Kierkegaard’s Idea of the Self

In The Sickness Unto Death (1849), Kierkegaard describes the self as a “relation that relates itself to itself,” suggesting that personhood is not a static trait but an ongoing task. You become a self through the way you integrate your possibilities, limitations, values, and commitments into a coherent life. Consequently, despair arises when that relation is mismanaged—when you cannot bear to be what you are, or refuse the responsibility of becoming. This moves the quote from motivational slogan to existential claim: the most common despair is not dramatic collapse, but a persistent misrelation—a life lived at a distance from one’s own reality.
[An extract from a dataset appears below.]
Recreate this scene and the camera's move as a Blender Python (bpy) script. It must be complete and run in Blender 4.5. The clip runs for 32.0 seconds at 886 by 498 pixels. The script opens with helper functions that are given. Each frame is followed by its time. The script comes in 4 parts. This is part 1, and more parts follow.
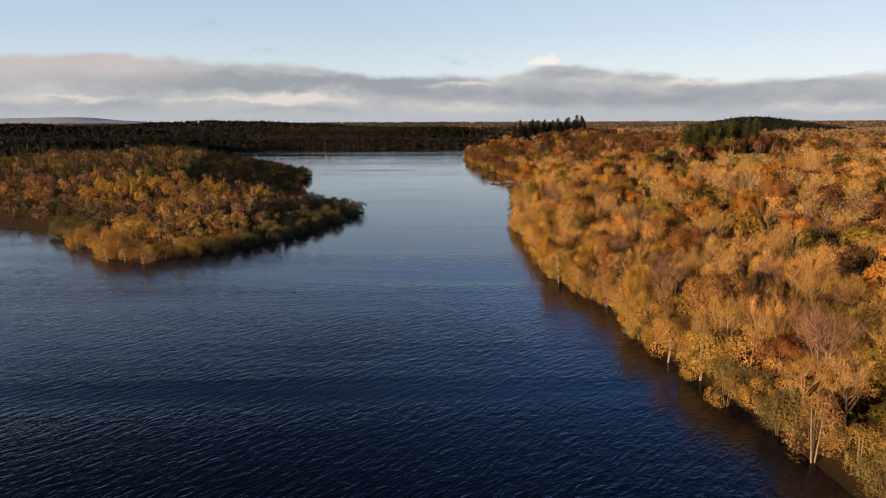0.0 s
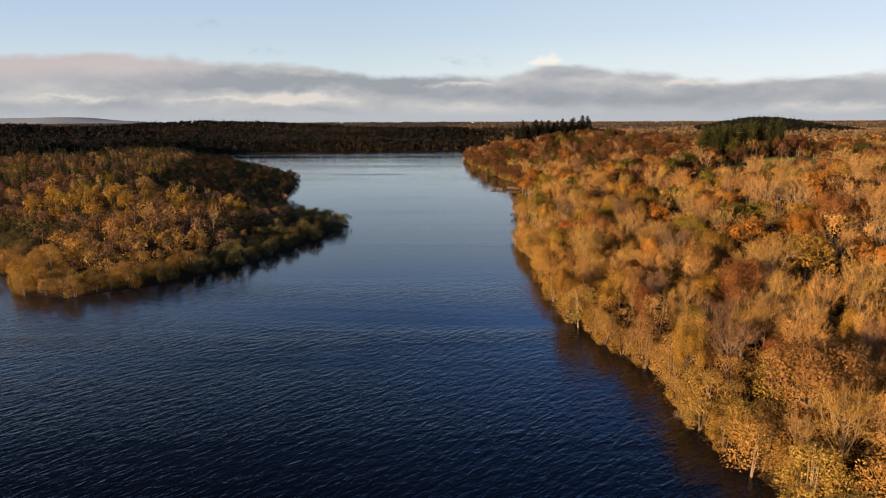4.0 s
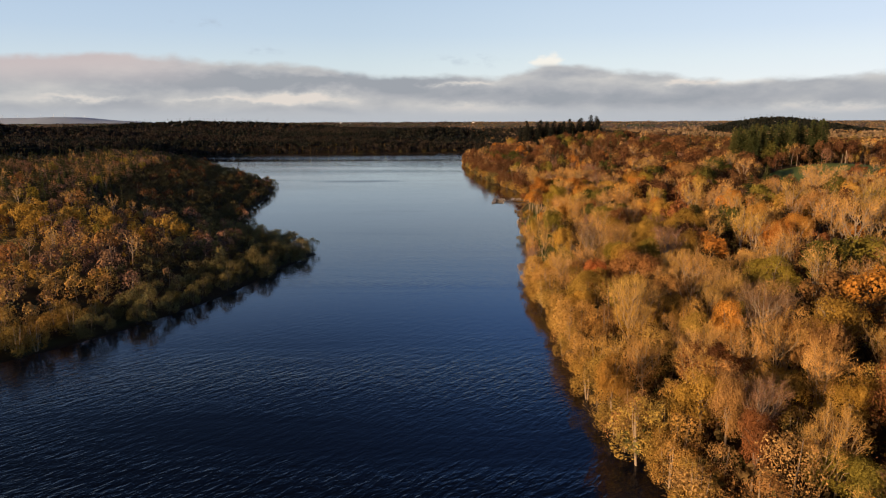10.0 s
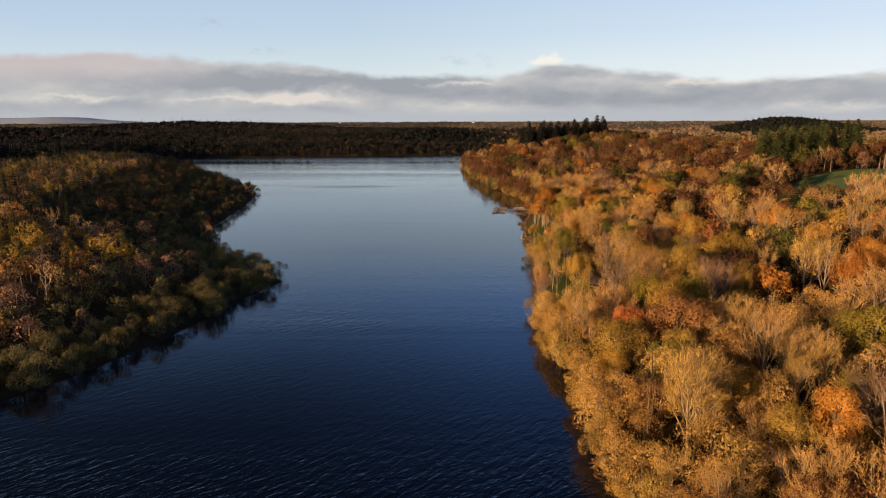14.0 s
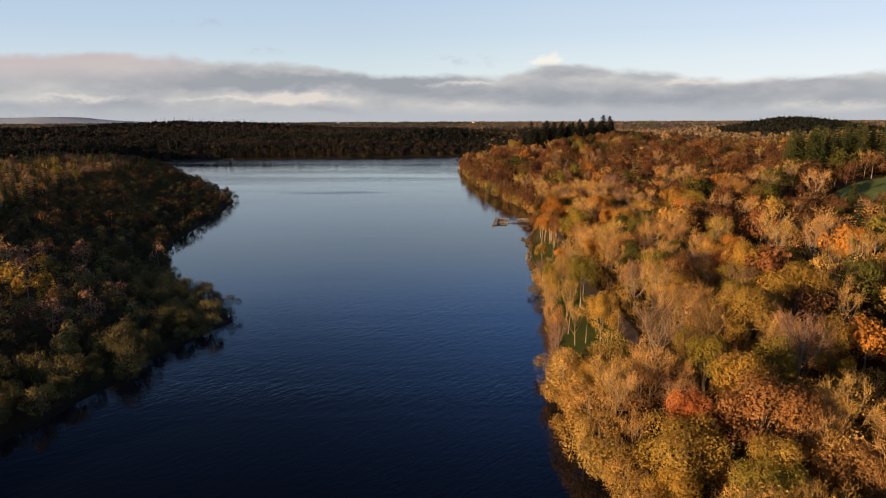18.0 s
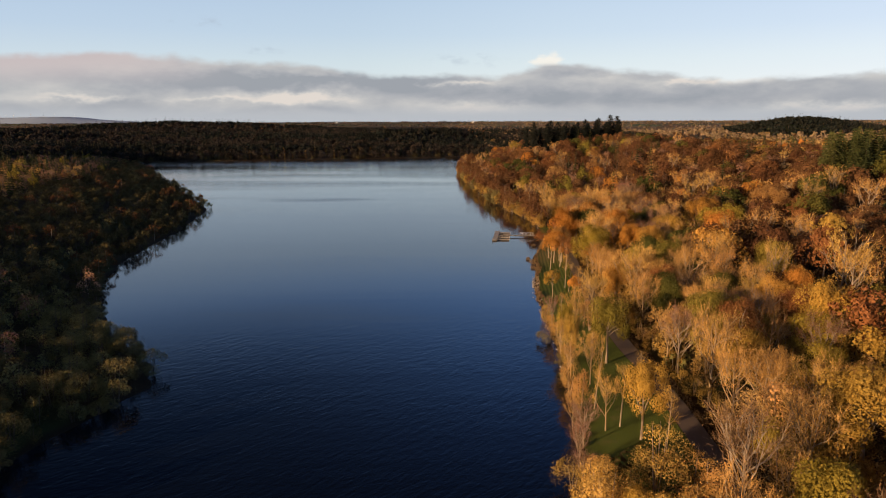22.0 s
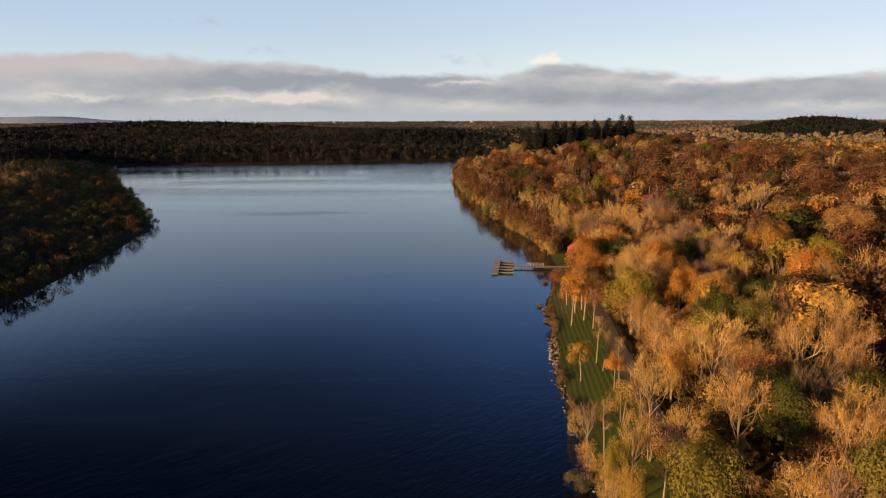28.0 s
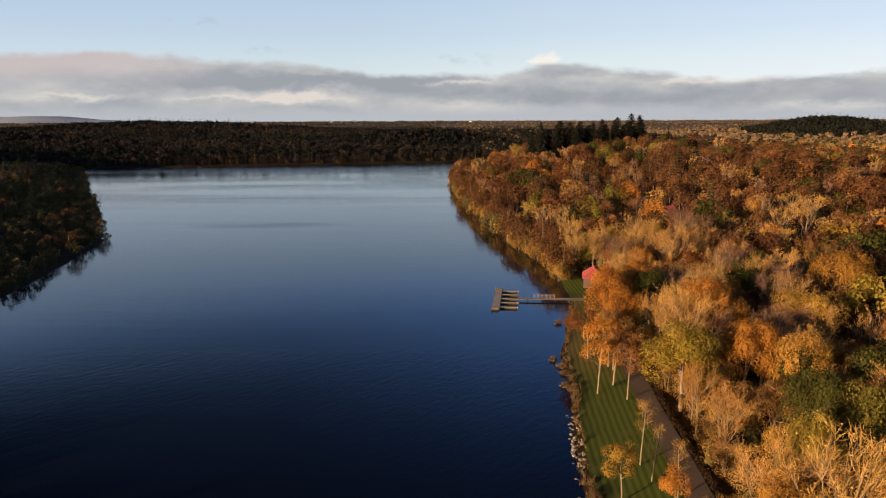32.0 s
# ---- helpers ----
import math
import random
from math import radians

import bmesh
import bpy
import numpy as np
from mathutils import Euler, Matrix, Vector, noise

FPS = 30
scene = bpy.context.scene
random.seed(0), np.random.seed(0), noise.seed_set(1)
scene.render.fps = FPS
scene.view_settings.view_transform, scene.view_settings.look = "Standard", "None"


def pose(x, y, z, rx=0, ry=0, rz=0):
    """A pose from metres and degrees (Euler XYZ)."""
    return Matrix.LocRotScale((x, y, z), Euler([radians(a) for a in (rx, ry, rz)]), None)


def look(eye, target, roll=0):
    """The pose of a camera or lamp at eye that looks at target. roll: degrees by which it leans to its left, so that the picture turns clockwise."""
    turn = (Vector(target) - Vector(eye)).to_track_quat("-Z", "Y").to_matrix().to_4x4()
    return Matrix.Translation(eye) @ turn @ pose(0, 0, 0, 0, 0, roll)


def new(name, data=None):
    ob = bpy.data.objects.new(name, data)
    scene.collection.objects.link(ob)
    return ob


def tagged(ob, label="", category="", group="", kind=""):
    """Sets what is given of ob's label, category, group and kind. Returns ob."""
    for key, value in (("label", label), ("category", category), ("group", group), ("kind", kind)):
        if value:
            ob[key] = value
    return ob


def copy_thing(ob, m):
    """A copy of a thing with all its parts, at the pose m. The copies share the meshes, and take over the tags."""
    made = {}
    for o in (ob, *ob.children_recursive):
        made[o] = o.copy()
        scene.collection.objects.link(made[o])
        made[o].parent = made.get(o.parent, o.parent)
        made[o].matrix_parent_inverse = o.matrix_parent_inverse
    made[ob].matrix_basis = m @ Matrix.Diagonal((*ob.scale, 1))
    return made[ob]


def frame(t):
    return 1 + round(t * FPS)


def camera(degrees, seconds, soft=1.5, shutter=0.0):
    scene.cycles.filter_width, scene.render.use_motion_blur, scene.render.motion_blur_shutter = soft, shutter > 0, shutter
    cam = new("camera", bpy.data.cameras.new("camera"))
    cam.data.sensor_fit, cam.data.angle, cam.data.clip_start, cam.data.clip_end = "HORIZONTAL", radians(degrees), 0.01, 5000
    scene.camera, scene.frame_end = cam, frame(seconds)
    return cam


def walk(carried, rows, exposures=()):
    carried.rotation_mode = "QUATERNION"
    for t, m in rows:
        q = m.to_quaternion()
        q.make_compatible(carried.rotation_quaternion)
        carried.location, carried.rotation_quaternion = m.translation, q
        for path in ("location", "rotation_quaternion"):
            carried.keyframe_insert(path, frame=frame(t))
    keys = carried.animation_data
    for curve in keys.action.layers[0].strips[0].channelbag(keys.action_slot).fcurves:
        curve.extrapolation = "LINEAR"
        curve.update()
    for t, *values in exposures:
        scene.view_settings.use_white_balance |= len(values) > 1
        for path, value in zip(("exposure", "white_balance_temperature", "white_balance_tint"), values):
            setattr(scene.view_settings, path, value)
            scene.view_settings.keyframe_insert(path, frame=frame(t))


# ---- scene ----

# ------------------------------------------------------------------ camera
cam = camera(70.0, 32.0, soft=1.1)
PATH = [
    (0, 0.0, 0.0, 42.0, 78.485, 0.208, 0.0),
    (2, 1.23, 17.91, 42.26, 78.483, 0.209, 0.043),
    (4, 2.45, 35.66, 42.5, 78.48, 0.211, 0.08),
    (6, 3.68, 53.26, 42.73, 78.477, 0.212, 0.112),
    (8, 4.9, 70.72, 42.94, 78.472, 0.214, 0.137),
    (10, 6.13, 88.08, 43.13, 78.467, 0.215, 0.157),
    (12, 7.35, 105.34, 43.31, 78.461, 0.217, 0.171),
    (14, 8.57, 122.53, 43.48, 78.454, 0.218, 0.179),
    (16, 9.8, 139.66, 43.63, 78.447, 0.22, 0.181),
    (18, 11.02, 156.76, 43.77, 78.439, 0.221, 0.178),
    (20, 12.24, 173.83, 43.89, 78.429, 0.222, 0.168),
    (22, 13.46, 190.9, 44.0, 78.42, 0.224, 0.153),
    (24, 14.69, 207.98, 44.09, 78.409, 0.225, 0.132),
    (26, 15.91, 225.1, 44.17, 78.398, 0.227, 0.105),
    (28, 17.13, 242.28, 44.23, 78.385, 0.228, 0.072),
    (30, 18.35, 259.52, 44.27, 78.372, 0.23, 0.034),
    (32, 19.57, 276.86, 44.3, 78.359, 0.231, -0.011),
]
walk(cam, [(t, pose(*p)) for t, *p in PATH], exposures=[(0, 0.88), (32, 0.88)])

# ------------------------------------------------------------------ light
SUN_EL = 7.8
SUN_TO = Vector((-0.815, -0.58, 0)).normalized()
sun_data = bpy.data.lights.new("sun", "SUN")
sun_data.energy, sun_data.angle, sun_data.color = 5.0, radians(0.6), (1.0, 0.635, 0.345)
sun = new("sun", sun_data)
up = Vector((SUN_TO.x * math.cos(radians(SUN_EL)), SUN_TO.y * math.cos(radians(SUN_EL)), math.sin(radians(SUN_EL))))
sun.matrix_world = look(up * 100, (0, 0, 0))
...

Not Being Who You Are: Two Common Modes

Kierkegaard distinguishes different forms of despair, and they map neatly onto the quote. One mode is “not wanting to be oneself,” the impulse to escape one’s given limits, history, or vulnerability. Another is “wanting to be oneself” in a defiant way—clinging to a constructed identity that denies dependence, finitude, or moral accountability. Either way, the person becomes divided: the public performance, the private awareness, and the deeper values no longer match. Because these modes can look like ambition or self-confidence from the outside, they often go unnoticed. Yet internally they produce a chronic tension, as if one must continuously suppress the truth of who one is in order to keep the persona intact.

Social Masks and Quiet Self-Betrayal

The “most common” despair is common precisely because modern life supplies endless templates for identity—status, branding, productivity, belonging. It becomes easy to substitute roles for selfhood: the competent professional, the agreeable friend, the constant achiever. Over time, what began as adaptation can harden into self-erasure, where choices are made primarily to maintain approval or avoid conflict. Kierkegaard’s warning anticipates this drift: the more a person lives by external measures, the more they risk losing contact with their inward commitments. The despair then is not always felt as pain; it may appear as numbness, restlessness, or the sense that one’s life is happening “beside” oneself.
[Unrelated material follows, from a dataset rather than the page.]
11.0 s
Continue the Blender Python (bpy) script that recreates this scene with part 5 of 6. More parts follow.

Freedom, Anxiety, and the Cost of Becoming

If refusing selfhood produces despair, then embracing selfhood is not automatically comfortable. Kierkegaard links human freedom to anxiety—the dizzying awareness of possibility, explored in The Concept of Anxiety (1844). To be who you are is to choose, and to choose is to accept that you could fail, disappoint others, or outgrow familiar identities. Accordingly, many people trade the risk of becoming for the safety of conformity. The bargain can reduce immediate fear, but it incubates the deeper despair Kierkegaard describes, because the self cannot be fully avoided without consequence.
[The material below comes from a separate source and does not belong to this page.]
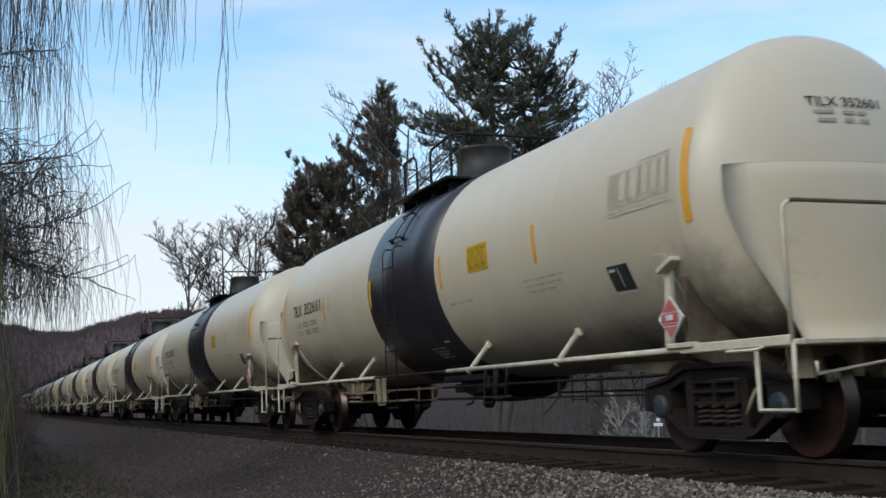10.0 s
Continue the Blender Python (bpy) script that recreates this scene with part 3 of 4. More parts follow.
    part("brake_bracket", gear, DULL_CREAM, car)
    for s in (-1, 1):
        for e in (-1,):
            gus = Shape().plate([(e * 6.35, 0.70), (e * 6.35, 0.985), (e * 4.35, 0.925), (e * 4.9, 0.735)][::e], 0.03, Matrix.Translation((0, s * 0.60, 0)) @ Matrix.Rotation(radians(90), 4, "X"))
            gus.tube([(e * 6.35, s * 0.60, 0.70), (e * 4.9, s * 0.60, 0.735), (e * 4.35, s * 0.60, 0.925)], 0.022, 6)
            part("sill_gusset", gus, DULL_CREAM, car)
    for e in (-1, 1):
        sill = Shape().box((e * 8.10, 0, 0.83), (0.07, 2.30, 0.24), None, 0.012)
        for y in (-1.12, -0.62, 0.62, 1.12):
            sill.box((e * 8.22, y, 0.80), (0.26, 0.035, 0.26), None, 0.006)
        part("end_sill", sill, DULL_CREAM, car, "dull cream cross sill under the platform")
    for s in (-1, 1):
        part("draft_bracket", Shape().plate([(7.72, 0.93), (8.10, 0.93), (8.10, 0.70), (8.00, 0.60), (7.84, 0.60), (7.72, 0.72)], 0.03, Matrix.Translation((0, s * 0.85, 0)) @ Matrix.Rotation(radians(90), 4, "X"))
             .lathe([(-0.05, 0.0), (-0.05, 0.055), (0.05, 0.055), (0.05, 0.0)], 12, "Y", (8.24, s * 0.85, 0.68)), DULL_CREAM, car, "dull cream bracket under the front platform")
    cyl = Shape().lathe([(-4.9, 0.0), (-4.9, 0.13), (-4.2, 0.13), (-4.15, 0.17), (-4.05, 0.17), (-4.0, 0.05), (-3.7, 0.04), (-3.7, 0.0)], 18, "X", (-0.7, -0.25, 0.66))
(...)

Integrity as an Antidote to Despair

The quote implies a path out: not self-invention at any cost, but truthful self-relation—aligning actions with values and acknowledging one’s real condition. In Kierkegaard’s religious frame, this culminates in relating the self rightly “before God” (The Sickness Unto Death, 1849), but even read more broadly it points toward integrity: becoming someone whose inner commitments and outward life are increasingly consistent. Practically, this often begins with small acts of honesty—naming what you actually care about, setting boundaries that match your limits, and making choices you can stand behind. Over time, such alignment doesn’t eliminate suffering, but it transforms despair from a silent corrosion into a meaningful struggle toward wholeness.